▶ **PROBLEM REQUIREMENTS**
Return the entries verbatim and drop every picture.

Records from a collection:
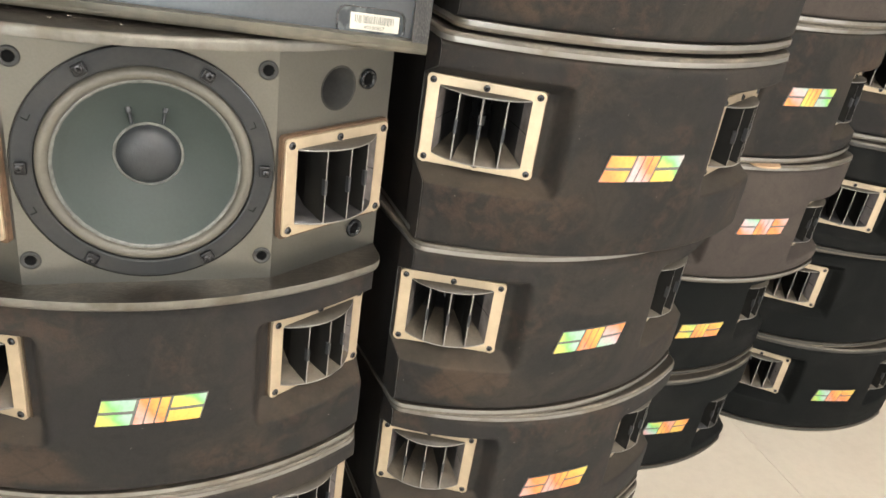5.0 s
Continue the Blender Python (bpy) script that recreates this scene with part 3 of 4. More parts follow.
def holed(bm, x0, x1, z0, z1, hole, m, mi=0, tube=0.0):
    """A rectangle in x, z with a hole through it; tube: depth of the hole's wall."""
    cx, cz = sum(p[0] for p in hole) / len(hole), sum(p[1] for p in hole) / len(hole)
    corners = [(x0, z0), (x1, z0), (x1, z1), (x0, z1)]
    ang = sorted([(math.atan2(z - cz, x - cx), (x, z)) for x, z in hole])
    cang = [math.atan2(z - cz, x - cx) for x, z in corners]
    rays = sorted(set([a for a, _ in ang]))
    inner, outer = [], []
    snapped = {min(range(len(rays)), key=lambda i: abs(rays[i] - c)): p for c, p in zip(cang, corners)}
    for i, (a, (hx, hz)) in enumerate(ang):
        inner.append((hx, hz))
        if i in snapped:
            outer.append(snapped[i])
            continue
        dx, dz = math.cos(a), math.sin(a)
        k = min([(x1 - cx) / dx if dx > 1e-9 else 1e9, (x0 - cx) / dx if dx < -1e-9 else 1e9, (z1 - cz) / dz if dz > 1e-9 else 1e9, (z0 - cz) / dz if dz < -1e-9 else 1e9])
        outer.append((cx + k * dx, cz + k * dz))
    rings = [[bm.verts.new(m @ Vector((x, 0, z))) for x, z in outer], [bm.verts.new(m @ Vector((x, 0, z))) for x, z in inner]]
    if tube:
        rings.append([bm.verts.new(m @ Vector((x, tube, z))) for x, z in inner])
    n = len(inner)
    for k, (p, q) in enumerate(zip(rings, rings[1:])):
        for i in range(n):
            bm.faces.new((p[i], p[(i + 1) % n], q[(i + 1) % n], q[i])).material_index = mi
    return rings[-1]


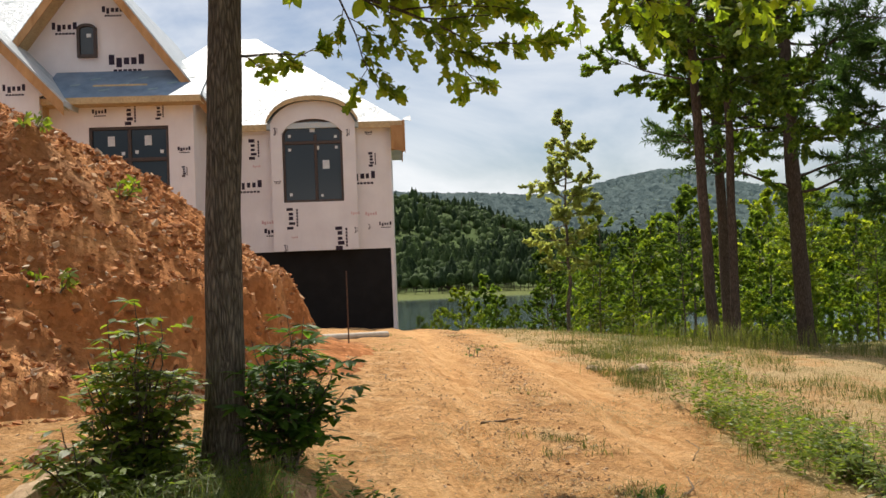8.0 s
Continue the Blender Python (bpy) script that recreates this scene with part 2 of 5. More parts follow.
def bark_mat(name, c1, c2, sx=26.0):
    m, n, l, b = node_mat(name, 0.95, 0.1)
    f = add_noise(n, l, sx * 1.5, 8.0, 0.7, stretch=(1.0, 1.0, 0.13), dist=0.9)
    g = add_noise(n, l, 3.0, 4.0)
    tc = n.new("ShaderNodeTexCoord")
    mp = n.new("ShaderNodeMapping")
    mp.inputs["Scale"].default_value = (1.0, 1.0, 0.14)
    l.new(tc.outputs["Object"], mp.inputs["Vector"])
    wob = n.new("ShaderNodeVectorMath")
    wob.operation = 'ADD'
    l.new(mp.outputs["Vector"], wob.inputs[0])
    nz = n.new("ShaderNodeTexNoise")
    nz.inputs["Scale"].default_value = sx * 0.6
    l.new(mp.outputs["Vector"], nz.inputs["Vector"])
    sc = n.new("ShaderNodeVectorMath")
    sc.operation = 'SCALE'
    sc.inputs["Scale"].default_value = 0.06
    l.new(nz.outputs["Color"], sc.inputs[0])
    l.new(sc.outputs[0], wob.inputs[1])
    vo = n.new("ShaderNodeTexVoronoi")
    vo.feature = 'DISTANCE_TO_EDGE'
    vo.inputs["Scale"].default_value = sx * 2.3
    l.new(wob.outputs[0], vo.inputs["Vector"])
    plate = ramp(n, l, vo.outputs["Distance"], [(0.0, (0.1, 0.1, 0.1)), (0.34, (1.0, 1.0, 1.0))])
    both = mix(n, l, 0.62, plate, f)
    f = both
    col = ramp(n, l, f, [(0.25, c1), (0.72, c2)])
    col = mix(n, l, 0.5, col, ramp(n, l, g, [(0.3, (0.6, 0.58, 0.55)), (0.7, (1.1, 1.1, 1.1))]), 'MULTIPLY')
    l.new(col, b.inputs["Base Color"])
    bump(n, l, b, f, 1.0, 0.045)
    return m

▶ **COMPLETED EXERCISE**
5.0 s
Continue the Blender Python (bpy) script that recreates this scene with part 3 of 4. More parts follow.
def holed(bm, x0, x1, z0, z1, hole, m, mi=0, tube=0.0):
    """A rectangle in x, z with a hole through it; tube: depth of the hole's wall."""
    cx, cz = sum(p[0] for p in hole) / len(hole), sum(p[1] for p in hole) / len(hole)
    corners = [(x0, z0), (x1, z0), (x1, z1), (x0, z1)]
    ang = sorted([(math.atan2(z - cz, x - cx), (x, z)) for x, z in hole])
    cang = [math.atan2(z - cz, x - cx) for x, z in corners]
    rays = sorted(set([a for a, _ in ang]))
    inner, outer = [], []
    snapped = {min(range(len(rays)), key=lambda i: abs(rays[i] - c)): p for c, p in zip(cang, corners)}
    for i, (a, (hx, hz)) in enumerate(ang):
        inner.append((hx, hz))
        if i in snapped:
            outer.append(snapped[i])
            continue
        dx, dz = math.cos(a), math.sin(a)
        k = min([(x1 - cx) / dx if dx > 1e-9 else 1e9, (x0 - cx) / dx if dx < -1e-9 else 1e9, (z1 - cz) / dz if dz > 1e-9 else 1e9, (z0 - cz) / dz if dz < -1e-9 else 1e9])
        outer.append((cx + k * dx, cz + k * dz))
    rings = [[bm.verts.new(m @ Vector((x, 0, z))) for x, z in outer], [bm.verts.new(m @ Vector((x, 0, z))) for x, z in inner]]
    if tube:
        rings.append([bm.verts.new(m @ Vector((x, tube, z))) for x, z in inner])
    n = len(inner)
    for k, (p, q) in enumerate(zip(rings, rings[1:])):
        for i in range(n):
            bm.faces.new((p[i], p[(i + 1) % n], q[(i + 1) % n], q[i])).material_index = mi
    return rings[-1]


8.0 s
Continue the Blender Python (bpy) script that recreates this scene with part 2 of 5. More parts follow.
def bark_mat(name, c1, c2, sx=26.0):
    m, n, l, b = node_mat(name, 0.95, 0.1)
    f = add_noise(n, l, sx * 1.5, 8.0, 0.7, stretch=(1.0, 1.0, 0.13), dist=0.9)
    g = add_noise(n, l, 3.0, 4.0)
    tc = n.new("ShaderNodeTexCoord")
    mp = n.new("ShaderNodeMapping")
    mp.inputs["Scale"].default_value = (1.0, 1.0, 0.14)
    l.new(tc.outputs["Object"], mp.inputs["Vector"])
    wob = n.new("ShaderNodeVectorMath")
    wob.operation = 'ADD'
    l.new(mp.outputs["Vector"], wob.inputs[0])
    nz = n.new("ShaderNodeTexNoise")
    nz.inputs["Scale"].default_value = sx * 0.6
    l.new(mp.outputs["Vector"], nz.inputs["Vector"])
    sc = n.new("ShaderNodeVectorMath")
    sc.operation = 'SCALE'
    sc.inputs["Scale"].default_value = 0.06
    l.new(nz.outputs["Color"], sc.inputs[0])
    l.new(sc.outputs[0], wob.inputs[1])
    vo = n.new("ShaderNodeTexVoronoi")
    vo.feature = 'DISTANCE_TO_EDGE'
    vo.inputs["Scale"].default_value = sx * 2.3
    l.new(wob.outputs[0], vo.inputs["Vector"])
    plate = ramp(n, l, vo.outputs["Distance"], [(0.0, (0.1, 0.1, 0.1)), (0.34, (1.0, 1.0, 1.0))])
    both = mix(n, l, 0.62, plate, f)
    f = both
    col = ramp(n, l, f, [(0.25, c1), (0.72, c2)])
    col = mix(n, l, 0.5, col, ramp(n, l, g, [(0.3, (0.6, 0.58, 0.55)), (0.7, (1.1, 1.1, 1.1))]), 'MULTIPLY')
    l.new(col, b.inputs["Base Color"])
    bump(n, l, b, f, 1.0, 0.045)
    return m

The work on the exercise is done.